フェスティバルを通じて、いろんな人とコミュニケーションをとろう。それはフェスティバルのためだけでなく、みんなで未来を作ることなんだ。と。

劇場のフェスティバルのメンバーは、こんな忙しさの中でも常に心を失わない。バタバタと急くことなく、フェスティバルを楽しんでいるのが伝わってくる。

それってすごいことだと思う。

私達にもシビウとフェスティバルを楽しんで、たくさん笑って、そして恋に落ちてね。という言葉をもらった(今年のテーマは、More Love!)

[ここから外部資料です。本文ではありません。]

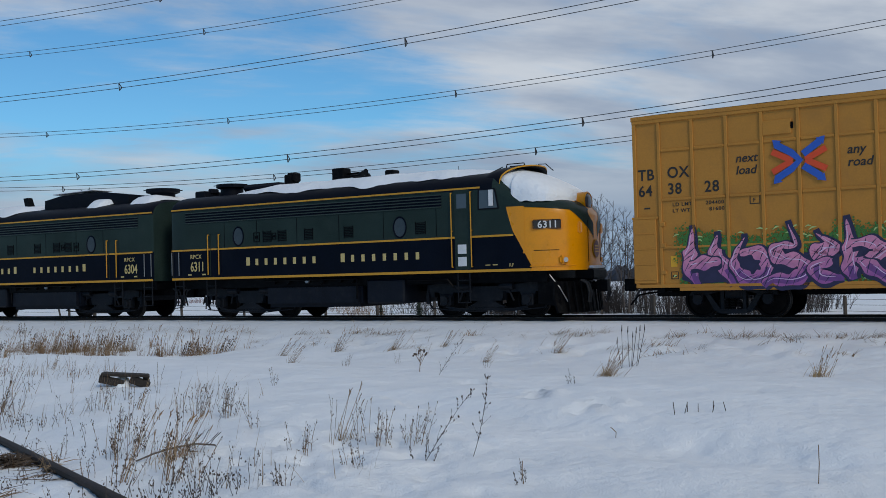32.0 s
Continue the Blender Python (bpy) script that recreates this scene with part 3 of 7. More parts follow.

毎日いろんな話が聞けてすごく面白いのだけど、疲れが溜まって少しパワーダウン。みんなから心配されるので、相当ひどい顔をしてるのだろう。そんなにナーバスにならなくても大丈夫よ、と一昨年から参加している先輩日本人ボランティアに言われる。ナーバスになってるつもりはなかったのだけど、言われてみたらなってるかも。

6月8日(木)

明日からフェスティバルスタート!わくわくするー。

この演劇祭は、本当に多くの現地ルーマニアのボランティアスタッフが参加している。この演劇祭のボランティアと活動するにも、試験を受ける必要があるらしい。試験をパスし集まったボランティアの数なんと600人。

中でも高校生がすごく多い。
一緒に働いていて、16-17歳とは思えないほどしっかりしている。ボランティアって、自発的という意味だったなと思い出す。私は自発的に、能動的に活動できてるかしら?